NAZCA, Peru — Standing inside the maze of mysterious lines and figures that put this arid region on the tourist map, state archaeologist Alberto Urbano surveyed a football field-size spread of ankle-deep trash.
“Farther down this road there are illegal gold mines, too,” he said, noting that the path is the side of a gigantic trapezoid. “See how straight it is.”
But it is not only trash and small-time gold diggers that threaten Peru’s fragile Nazca Lines. Grave robbers, tractor-trailers and tourists have left their mark on the vast designs carved more than a millennium ago along a 35-mile stretch of desert.
In many ways, the damage reflects Peru’s inability to protect its myriad of pre-Columbian archaeological gems.
Mr. Urbano blew the whistle on the municipality of Nazca in October for briefly dumping trash inside the 175-square-mile protected zone that has been a United Nations World Heritage site since 1994.
Three months earlier, highway officials had to move a weighing station 10 miles north of the zone to stop cargo trucks from cutting across the lines to avoid paying tolls.
Located 250 miles south of Lima, the lines have puzzled scientists, drawn mystics and even inspired an eccentric German mathematician to devote the last five decades of her life to studying and protecting them. Each year, about 80,000 tourists fly over the pictographs.

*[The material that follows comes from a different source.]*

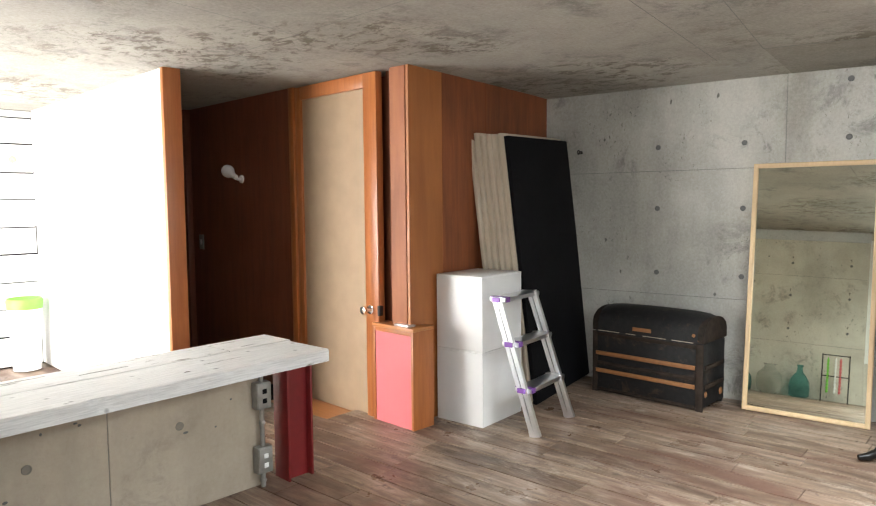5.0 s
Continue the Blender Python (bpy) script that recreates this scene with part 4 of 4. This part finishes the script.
# ---- iron eyes and nails in the walls, things on the landing ----
def wall_eye(parent_pose, label="dark iron ring bolt fixed in the concrete wall", iron=IRON):
    ob = thing("ring_bolt", parent_pose, label, "hook", "iron ring bolts")
    part("shank", tube([(0, 0, 0), (0, -0.032, 0)], 0.0045), iron, ob)
    part("washer", lathe([(0.013, 0), (0.011, 0.005), (0.005, 0.006)], 10, m=pose(0, 0, 0, 90)), iron, ob)
    ring = [(0, -0.044 - 0.014 * math.cos(a), 0.014 * math.sin(a)) for a in [6.28318 * i / 14 - 3.14 for i in range(14)]]
    bmx = bmesh.new()
    tube([(0.001 * math.cos(i), *p[1:]) for i, p in enumerate(ring)], 0.005, 8, bmx)
    part("eye", bmx, iron, ob)
    return ob


LW = axes((LEFT, 0, 0), (0, -1), (-1, 0))
for y, z in ((2.26, 1.665), (2.925, 1.667)):
    wall_eye(LW @ pose(-y, 0, z))
RW = axes((2.24, RIGHT(2.24), 1.655), (rv.x, rv.y), (-rv.y, rv.x))
# greyer than the other bolts: the glare on it is in the colour
wall_eye(RW, "iron ring bolt in the bright concrete wall, glare greyed into its colour", GREY_IRON)
wall_eye(axes((4.5, RIGHT(4.5), 1.66), (rv.x, rv.y), (-rv.y, rv.x)))
wall_eye(axes((FAR(2.86), 2.86, 1.66), (fv.x, fv.y), (-fv.y, fv.x)))
for y, z in ((2.60, 1.70), (2.62, 0.96)):
    nail = thing("nail", LW @ pose(-y, 0, z), "bent rusty nail in the concrete wall", "nail")
    part("nail_shank", tube([(0, 0.005, 0), (0, -0.015, 0.001), (0, -0.026, 0.0)], 0.002, 6), IRON, nail)
    part("nail_head", lathe([(0.006, 0), (0.006, 0.002), (0.002, 0.003)], 8, m=pose(0, -0.026, 0, 90)), IRON, nail)


def lime_basket():
    ob = thing("plastic_basket", pose(1.63, 6.22, 0), "white plastic bin with a lime green rim", "bin")
    part("basket_body", lathe([(0.10, 0), (0.11, 0.3), (0.125, 0.5), (0.115, 0.5), (0.09, 0.02)], 24), WHITE_WALL, ob, "white slotted lower bin")
    part("basket_rim", lathe([(0.126, 0.49), (0.13, 0.56), (0.12, 0.575), (0.11, 0.56), (0.115, 0.49)], 24), LIME, ob, "lime green rim")
    return ob


lime_basket()


def low_stool():
    ob = thing("round_stool", pose(1.12, 5.5, 0), "small round wooden stool on the landing", "stool")
    part("seat", lathe([(0.15, 0.21), (0.16, 0.22), (0.16, 0.235), (0.15, 0.245), (0.02, 0.246)], 24), PALE_WOOD, ob)
    for k in range(3):
        a = 2.1 * k
        part("leg", tube([(0.11 * math.cos(a), 0.11 * math.sin(a), 0.215), (0.15 * math.cos(a), 0.15 * math.sin(a), 0)], 0.014), PALE_WOOD, ob)
    return ob


low_stool()

# ---- floorboards: one object each ----
floor = thing("floor", pose(0, 0, 0), "worn brown floorboards with bare scuffed streaks", "floor", kind="structure")
part("subfloor", box(-0.75, 5.0, -1.6, 6.6, -0.2, -0.024), BLACK, floor, "dark gap between boards", False)
rng = random.Random(4)
BW = 0.142
meshes = {}
SK = Vector((0.06, -1, 0)).normalized()     # the boards run askew, nearly with the far wall
turn = axes((0, 0, 0), (-SK.y, SK.x), (-SK.x, -SK.y))
for i in range(-5, 38):
    x = i * BW
    y = RIGHT(x) - 0.25
    stop = 3.26 if 2.58 < x < 2.98 else 3.8
    while y < stop - 0.12:
        length = round(min(rng.choice((0.6, 0.9, 1.2, 1.5, 1.8)), stop - y), 2)
        key = length
        if key not in meshes:
            bmk = box(0.003, BW - 0.003, 0.0015, length - 0.0015, -0.024, 0, 0.0012, seg=1)
            meshes[key] = mesh_of(bmk, "floorboard")
            meshes[key].materials.append(FLOOR)
        ob = new("floorboard", meshes[key])
        ob.parent = floor
        ob.matrix_local = turn @ pose(x, y, -0.001 * rng.random(), 0, 0, 0)
        y += length
# beyond the parapet the boards are hidden from the room: one sheet
tagged(part("landing_floor", box(-0.535, 2.40, 3.86, 6.42, -0.024, -0.012), FLOOR, floor), "brown boards of the landing")

# planks of the white wall
zs = [-0.01, 0.24, 0.463, 0.68, 0.911, 1.131, 1.356, 1.574, 1.806, 2.017, 2.079]
for k, (z0, z1) in enumerate(zip(zs, zs[1:])):
    cuts = [LEFT, 1.80] if k not in (4, 6) else [LEFT, 0.62 if k == 6 else 1.795, 1.80]
    for x0, x1 in zip(cuts, cuts[1:]):
        if x1 - x0 > 0.1:
            p = part("plank", box(x0 + 0.002, x1 - 0.002, 0.0, 0.0135, z0 + 0.004 + 0.003 * rng.random(), z1 - 0.003 - 0.003 * rng.random(), 0.0025, seg=1), WHITE_PLANK, wall_planks)
            p.location.y = 0.003 * (k % 3) * 0.5
for x, z, r in ((0.1, 1.92, 0.014), (1.65, 1.68, 0.018), (0.35, 0.77, 0.01), (0.5, 0.78, 0.01)):
    part("knot", lathe([(r * 1.6, -0.001), (r * 1.4, 0.003), (r * 0.4, 0.004)], 12, m=pose(x, 0, z, 90)), KNOT, wall_planks, "reddish knot showing through paint")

Loosely guarded by day, the site is wide open by night.
Since German mathematician Maria Reich died in 1998 at age 95, the task of watching over the site has fallen to a handful of men she once employed and Mr. Urbano — the only state archaeologist.
Miss Reich’s remaining guards finance their operations by charging tourists 6 nuevo soles, or less than $2, to climb up a metal observation tower beside the Pan-American Highway, which itself cuts through the site — and an unlucky lizard figure.
The squad has an old motorcycle on its last legs to patrol parts of the zone. Mr. Urbano gets by on a monthly salary of about $515 from Peru’s National Institute of Culture and uses his bicycle or hitches rides to get around.
Nazca Mayor Daniel Mantilla wants the municipality to take over caring for the site. He says he had to drop trash in the protected zone because the culture institute failed to approve a site for a new dump.
“The lines are in danger,” he said in an interview at his office. “The government must decide who should protect them.”
The mayor’s comments reflect a broader problem: The underfunded and overextended culture institute has to butt heads with town officials throughout Peru. Meanwhile, the United Nations has criticized the agency for failing to take care of several of Peru’s 10 World Heritage sites.
In October, the United Nations said the institute needs to curb damage from heavy tourist traffic at the Inca citadel of Machu Picchu and bring order to development nearby in Peru’s jungle-covered southern Andes.
On Peru’s Pacific coast, shantytowns spreading out from the nearby city of Trujillo threaten to overrun parts of Chan Chan, considered the largest adobe city in the Americas.
In Nazca, Italian archaeologist Giuseppe Orefici, who has been studying the Nazca culture for 22 years, thinks that the damage is extensive. “There are thousands of other hieroglyphics that aren’t off-limits — and they are being destroyed rapidly,” he said at his research center.
Mr. Orefici is not alone in his concern.
Congressman Luis Gonzales Posada, whose district includes Nazca, wants the United Nations to expand the World Heritage site to protect lesser-known lines in Palpa, just north of the Nazca Lines.
The lawmaker has asked Peru’s air force to take new color aerial photographs of the region to catalog the extent of damage. The black and white images being used were taken three decades ago.
No one knows why the pre-Inca Nazca culture made the lines — some of them miles long — by clearing dark surface rocks to expose powdery white sand underneath.
Among theories: The lines may have served as a calendar, or were perhaps a map of underground water systems. Some people have even speculated that they were landing strips for spacecraft.
Although some of the lines can be seen from the ground, the vast pictographs can be seen clearly only from the air. Up to 900 feet in length, they include a spiral-tail monkey, a soaring condor and what some people see as a bubble-headed spaceman.
The lines are virtually frozen in time by the nearly static climate of one of the world’s driest deserts. So is the damage that befalls them.
A white crater between the dog and the monkey figures marks the crash site of two sightseeing planes that collided in 1997. A lonely pair of tire tracks records the path that rescue vehicles took to recover the wreckage.
“Those lines will be there for centuries,” said pilot Angel Segura.